Android has a market share of ~70% for mobile devices which keeps growing. It is based on Linux and the Android Open Source Project (AOSP), so mostly Free Software. The problem is that every device you can buy is additionally stuffed full with proprietary software. These programs and apps are missing the essential four freedoms that all software should have. They serve all but your interests and are typically designed to spy on your every tap.
For this reason, the Free Software Foundation Europe started the Free Your Android campaign in 2012 that shows people how they can install F-Droid to get thousands of apps that respect their freedom. It also shows how it is possible to install alternative versions of Android such as Replicant that are either completely Free Software or in the case of OmniROM, CopperheadOS or CyanogenMod mostly Free Software.
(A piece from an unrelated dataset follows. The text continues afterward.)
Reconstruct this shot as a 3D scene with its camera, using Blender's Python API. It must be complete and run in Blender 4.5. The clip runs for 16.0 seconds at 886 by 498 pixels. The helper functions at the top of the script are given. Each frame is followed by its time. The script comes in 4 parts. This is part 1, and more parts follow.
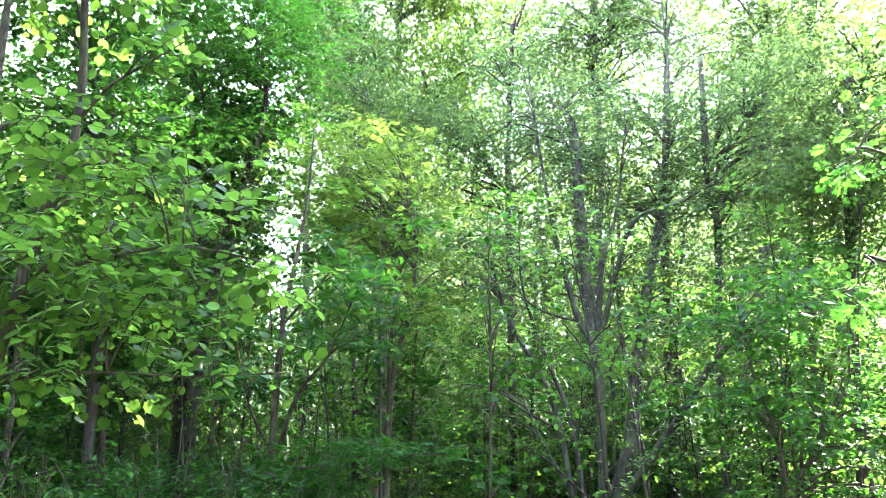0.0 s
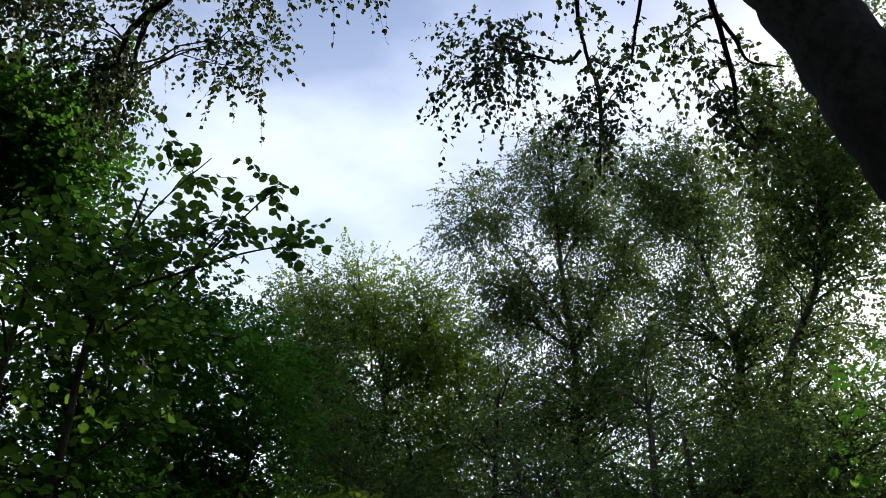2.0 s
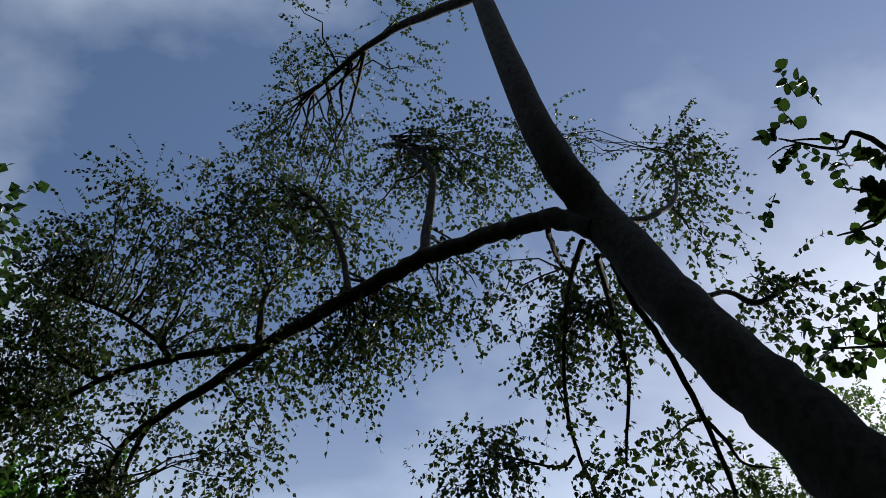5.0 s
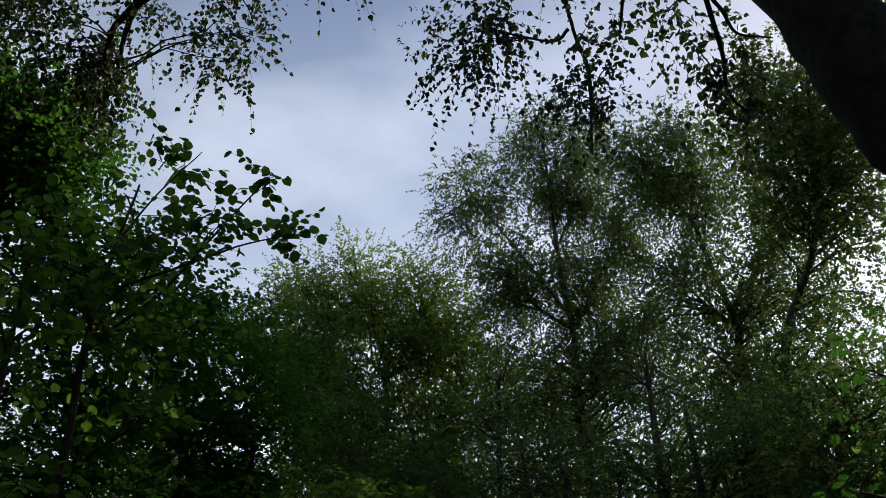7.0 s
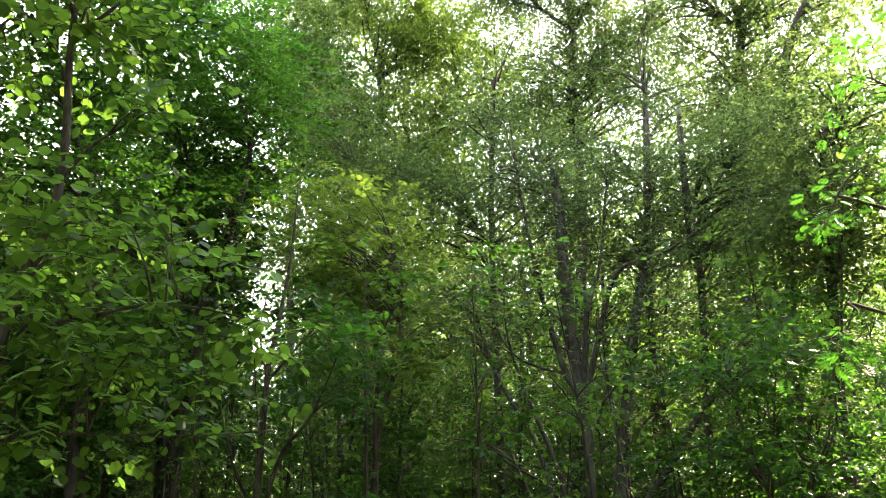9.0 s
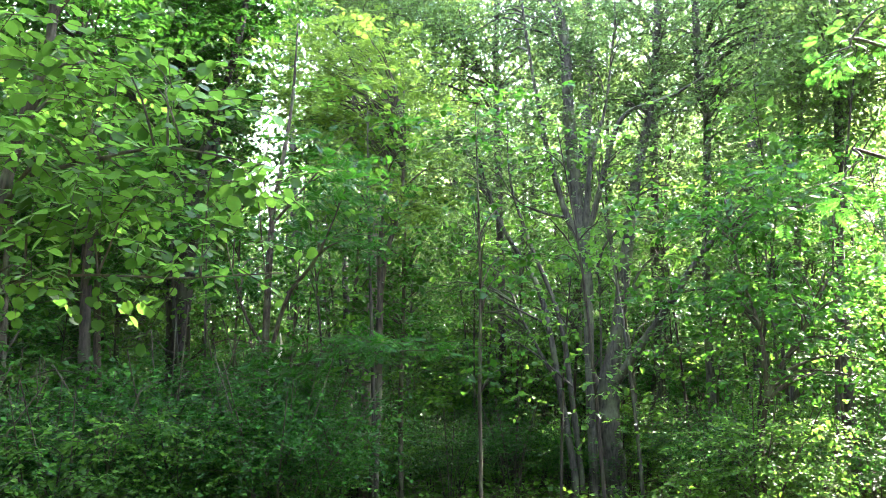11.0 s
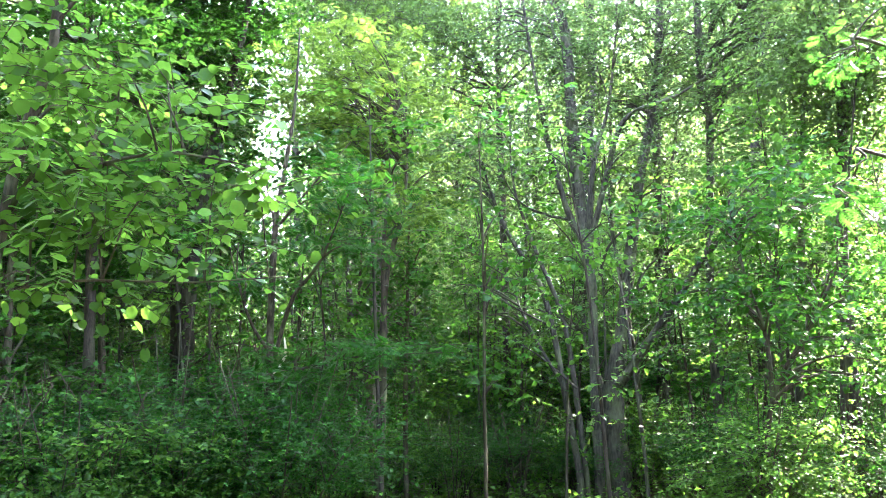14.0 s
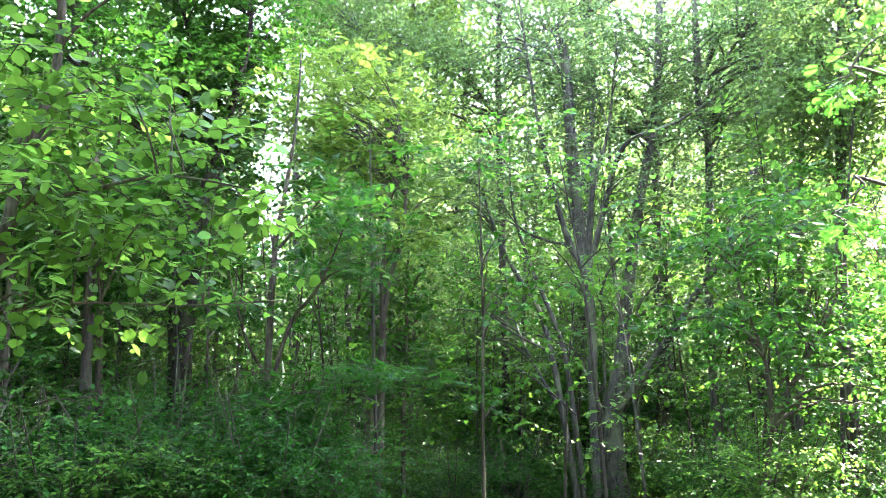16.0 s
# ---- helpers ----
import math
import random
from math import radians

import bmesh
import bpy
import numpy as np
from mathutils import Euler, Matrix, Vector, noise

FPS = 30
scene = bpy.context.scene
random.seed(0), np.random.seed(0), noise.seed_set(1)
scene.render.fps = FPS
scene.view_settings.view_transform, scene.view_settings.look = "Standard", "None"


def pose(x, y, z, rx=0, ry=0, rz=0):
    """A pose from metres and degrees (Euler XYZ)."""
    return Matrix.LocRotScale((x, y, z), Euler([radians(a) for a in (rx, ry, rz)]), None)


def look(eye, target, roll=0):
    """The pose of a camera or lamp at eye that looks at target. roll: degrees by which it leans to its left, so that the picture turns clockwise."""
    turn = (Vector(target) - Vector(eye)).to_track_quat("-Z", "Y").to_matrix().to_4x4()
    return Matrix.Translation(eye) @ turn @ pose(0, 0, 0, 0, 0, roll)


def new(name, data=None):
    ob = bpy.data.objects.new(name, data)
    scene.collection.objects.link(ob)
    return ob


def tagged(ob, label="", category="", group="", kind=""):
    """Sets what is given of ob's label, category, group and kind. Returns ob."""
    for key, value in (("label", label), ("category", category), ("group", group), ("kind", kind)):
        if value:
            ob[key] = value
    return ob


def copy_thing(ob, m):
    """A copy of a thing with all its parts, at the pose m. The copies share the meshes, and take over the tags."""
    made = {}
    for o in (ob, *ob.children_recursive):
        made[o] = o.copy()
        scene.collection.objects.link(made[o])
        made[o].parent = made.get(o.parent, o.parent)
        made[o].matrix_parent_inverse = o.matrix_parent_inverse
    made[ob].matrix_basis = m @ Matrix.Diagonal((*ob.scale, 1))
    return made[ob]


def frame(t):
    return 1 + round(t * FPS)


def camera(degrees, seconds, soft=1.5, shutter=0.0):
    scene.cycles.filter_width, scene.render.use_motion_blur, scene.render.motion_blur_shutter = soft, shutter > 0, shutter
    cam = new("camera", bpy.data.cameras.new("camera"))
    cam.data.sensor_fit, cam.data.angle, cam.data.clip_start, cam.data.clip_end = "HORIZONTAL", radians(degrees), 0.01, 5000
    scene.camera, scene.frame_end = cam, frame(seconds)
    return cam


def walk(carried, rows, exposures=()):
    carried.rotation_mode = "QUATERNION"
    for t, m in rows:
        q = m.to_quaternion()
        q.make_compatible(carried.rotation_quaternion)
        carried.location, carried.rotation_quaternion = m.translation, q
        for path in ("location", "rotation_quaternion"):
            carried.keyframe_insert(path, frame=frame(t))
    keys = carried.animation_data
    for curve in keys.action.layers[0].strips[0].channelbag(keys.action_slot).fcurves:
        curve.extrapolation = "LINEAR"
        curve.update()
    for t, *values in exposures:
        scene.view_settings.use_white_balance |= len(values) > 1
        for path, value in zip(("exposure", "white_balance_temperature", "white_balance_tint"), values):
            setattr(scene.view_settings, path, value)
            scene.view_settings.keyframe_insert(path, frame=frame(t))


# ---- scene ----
cam = camera(54.0, 16.0, soft=0.75)
EYE = 1.55
# seconds, pitch, roll, yaw: a phone held at eye height, tilted up, down and still
ROWS = [
    (0.00, 15.00, 0.00, 0.00),
    (0.50, 20.54, -0.27, -0.24),
    (1.00, 25.97, -0.28, -0.54),
    (1.50, 32.13, -0.53, -1.12),
    (2.00, 39.14, -0.18, -1.17),
    (2.50, 44.75, 0.05, -1.19),
    (3.00, 50.71, 0.11, -1.36),
    (3.50, 57.14, 0.42, -1.31),
    (3.70, 59.67, 0.56, -1.22),
    (4.75, 65.87, 0.72, -0.71),
    (5.80, 58.29, 0.87, -0.20),
    (6.00, 54.76, 1.23, 0.11),
    (6.50, 46.33, 1.79, 0.23),
    (7.00, 38.14, 1.81, 0.04),
    (7.50, 31.12, 1.62, -0.31),
    (8.00, 25.67, 1.70, -0.48),
    (8.50, 21.67, 1.49, -0.60),
    (9.00, 18.52, 1.08, -0.74),
    (9.50, 15.32, 0.90, -0.74),
    (10.00, 12.33, 0.77, -0.79),
    (10.20, 11.32, 0.82, -0.78),
    (11.20, 8.15, 0.85, -0.55),
    (12.30, 8.37, 0.86, -0.43),
    (12.50, 8.43, 0.92, -0.35),
    (13.00, 8.45, 0.92, -0.25),
    (13.50, 8.50, 1.06, -0.22),
    (14.00, 8.51, 1.24, -0.30),
    (14.50, 8.90, 1.10, -0.40),
    (15.00, 9.37, 1.15, -0.32),
    (15.50, 9.81, 0.92, -0.35),
    (16.00, 10.14, 0.87, -0.41),
]
# seconds, stops, kelvin, tint: the phone darkens and cools its picture under the sky
EXPOSURES = [(0.0, 5.6, 6000, 18), (0.5, 4.87, 6000, 17), (1.0, 4.01, 6350, 15), (1.5, 2.82, 6500, 16), (2.0, 0.86, 6450, 15), (2.5, 0.3, 6300, 13),
             (3.5, 0.2, 6150, 11), (6.0, 0.26, 6200, 11), (6.5, 0.18, 6250, 12), (7.0, 0.21, 6400, 14), (7.5, 0.61, 6800, 16), (8.0, 2.19, 7200, 17),
             (8.5, 3.25, 7500, 17), (9.0, 4.0, 7500, 16), (9.5, 4.6, 7400, 18), (10.0, 5.03, 6650, 18), (12.5, 5.85, 6000, 19), (16.0, 5.74, 6000, 20)]
walk(cam, [(t, pose(0, 0, EYE, 90 + pitch, roll, yaw)) for t, pitch, roll, yaw in ROWS], EXPOSURES)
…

Many apps have been liberated and the situation for running (more) free versions of Android has been improved tremendously. You can even buy phones pre-installed with Replicant now.
However, there is an opposite trend as well: The growing proprietarization of Android. There have always been Google-specific proprietary apps that came pre-installed with phones, but many essential apps were free and part of AOSP. Over the past years app after app has been replaced by a non-free pendant. This arstechnica article from 2013 has many examples such as the calender, camera and music app. Even the keyboard has been abandoned and useful features such as swipe-typing are only available if you run non-free software.
What Google did with the apps, it does even with basic functions and APIs of the Android operating system. They are being moved into the Google Play Services. These proprietary software libraries are pre-installed on all official Android devices and developers are pushed to use them for their apps. So even if an app is otherwise Free Software, if it includes the Google Play Services, it is non-free and will not run anymore on Android devices that do not have the Play Services installed.
Still, millions of people have Android devices already and many more will have Android devices in the future. So I think it is time well spent increasing those people’s freedom. Even though Android is more and more crippled it is still a solid base, the community can built upon without having to do their own mobile operating system from scratch without the resources of a large multi-national company.